In the opening chapter we established that content marketing has the potential to be a formidable tool in the marketing mix. We now forge ahead with an examination of why this is so and exactly how to extract maximum juice from the squeeze. As a seasoned copywriter with more kilometres on the clock than I can count, this is not the first time I’ve gone toe-to-toe with content marketing. To be clear, I’m not concerned with print, but writing in the digital medium. Which means the internet, the most extensive, comprehensive interface between the human brain and the information it produces and consumes in the history of, well, everything. And it doesn’t stand still for a nanosecond. To stay up to speed, you need to adapt at eye-watering speeds to escape the fate of the dear old dodo.
So then why content? Especially of the written kind? Isn’t language a quaint anachronism, long since defenestrated by memes, emojis, viral videos and every other kind of non-verbal micro-content? The short answer is ‘no’. For one thing, language is an infinitely complex algorithm our brain has mastered to articulate complex and abstract ideas. For another, like every other living being, language evolves. The tldr, fml, fyi, wrt, ttyl et al that splay across our screens is simply the development of a new vernacular in response to the rise of hyper-rapid communications.
Schools around the world have adopted cursive writing once more. This comes after neuroscientists proved that the visceral tactility of writing something down improves cognitive development by several factors more than tapping on a keyboard. The notoriously nihilistic Irish playwright Samuel Beckett once spat ‘words are an unnecessary stain upon nothingness.’ Yet he said it. Using words. The phrase ‘a picture is worth a thousand words’ requires precisely seven of them to express that sentiment.
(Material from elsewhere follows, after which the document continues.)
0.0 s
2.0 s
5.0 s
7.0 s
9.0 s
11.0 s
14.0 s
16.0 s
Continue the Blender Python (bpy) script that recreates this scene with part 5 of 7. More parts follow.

So words, whether formed by human mouth, mind or hand; whether written, spoken, sung, shouted or whispered, are here to stay. As are those dedicated practitioners and aficionados of the art and craft of wordsmithing. Before you suspect this of being a cunningly concealed wallow in wistfulness for a bygone era, there is no shortage of empirical evidence to dispel the whiff of romanticism these claims may evoke.
In the business world, web copy is the most obvious example. If any page of a company’s website contains poorly composed prose, it’s an instant credibility killer. UX designers, using tools like heatmaps, eyeball-tracking software and A/B testing, have proven time and again that sloppy syntax has a direct impact upon crucial analytics such as retention rates, bounce rates and click through rates. If you’re a business owner, this is the equivalent of having a brick lobbed through your showroom window.
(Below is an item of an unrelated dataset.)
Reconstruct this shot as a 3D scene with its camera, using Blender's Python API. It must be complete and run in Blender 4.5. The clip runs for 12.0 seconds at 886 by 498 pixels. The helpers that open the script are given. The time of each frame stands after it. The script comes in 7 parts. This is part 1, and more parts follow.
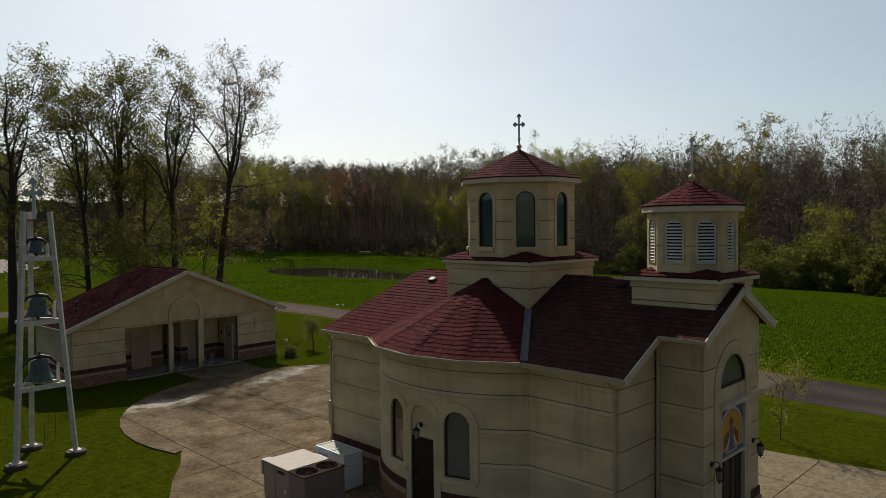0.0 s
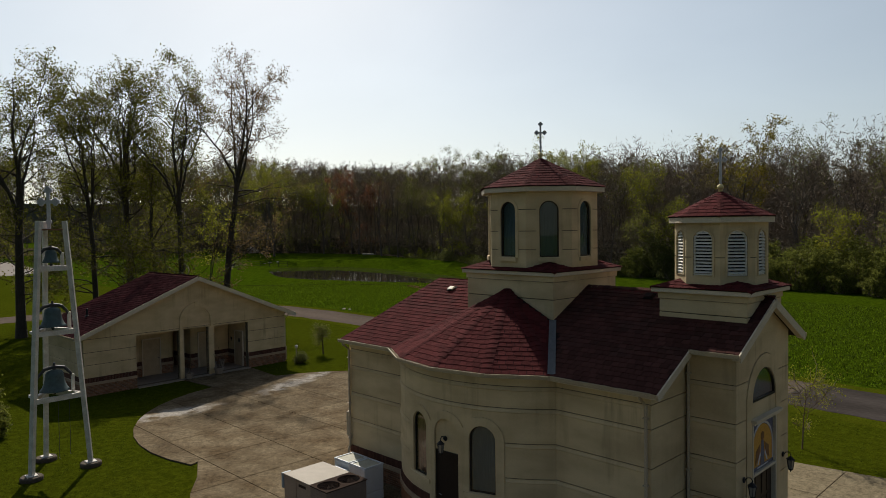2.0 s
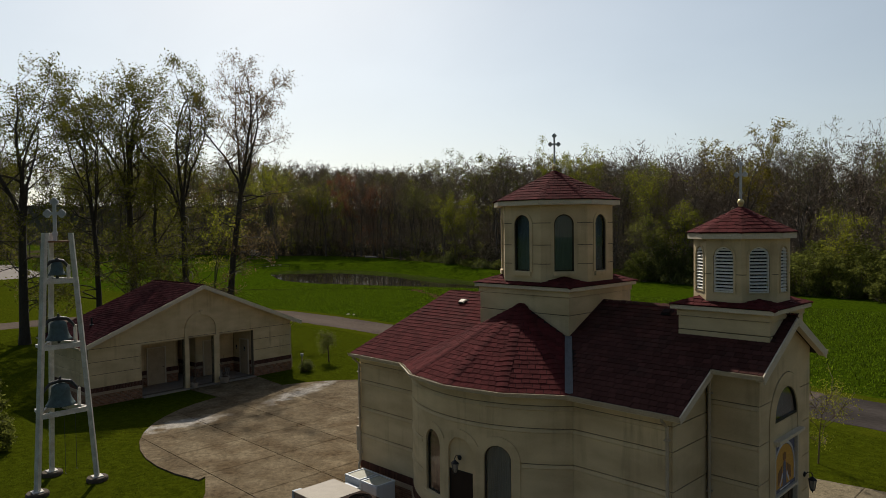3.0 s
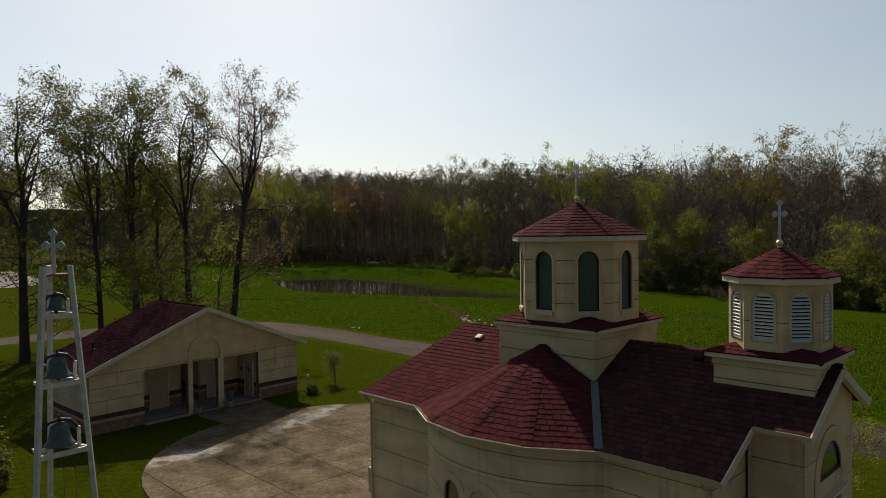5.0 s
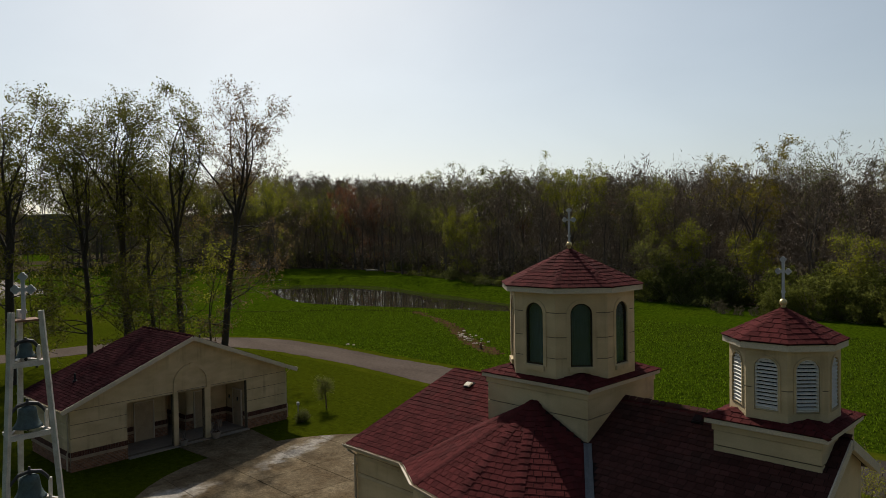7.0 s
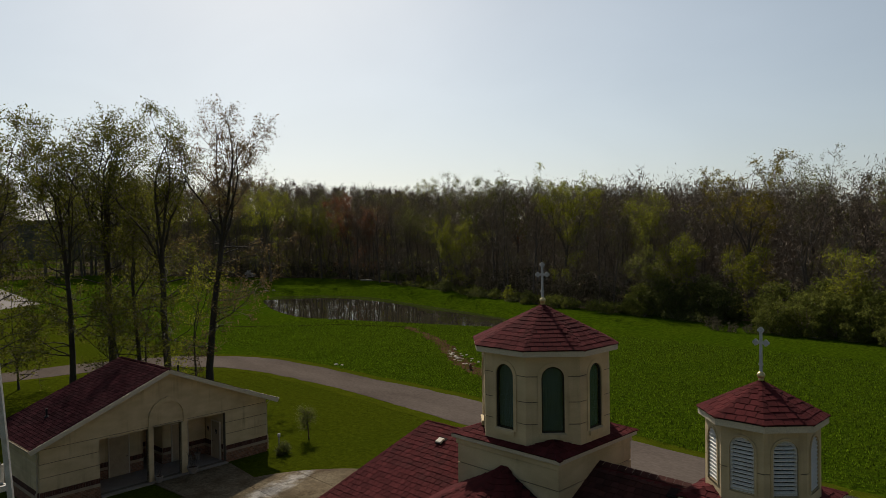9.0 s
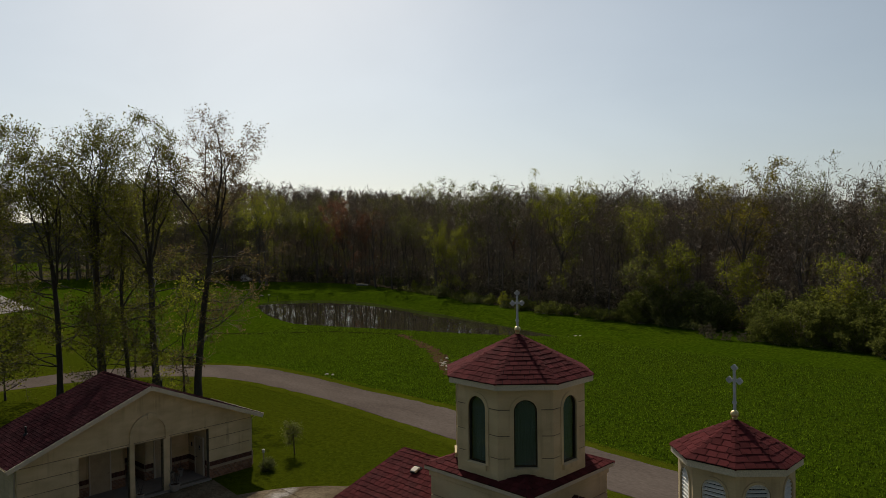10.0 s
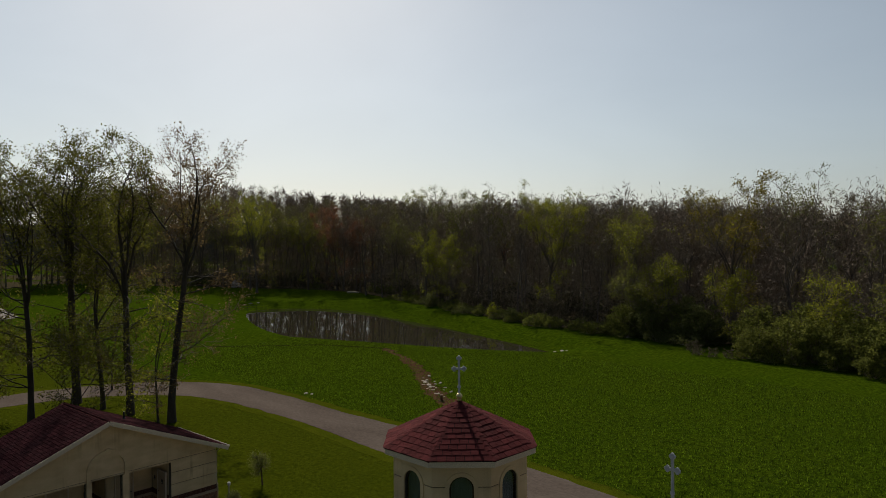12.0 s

It comes as no small surprise that the AI wizards are hard at work at automating the mysterious process whereby thought is captured in words. After all, every great novel is essentially the dictionary in the wrong order. The software process that produces written narrative from data is called NLG (natural language generation). You’ve probably interacted with NLG software in the form of a chat-bot. It is also used to rapidly produce data-heavy content such as economic reports and summaries of sports matches. Yet none have as of yet come close to capturing the nuance, subtlety, style and flair that distinguishes writing from mere verbiage. As eccentric comedian Emo Philips once quipped: ‘A computer bear me at chess but it was no match for me in kick-boxing’. So much for the ever-shifting landscape of how we write; let’s move on to the next chapter in which we examine the manifold ways in which we read.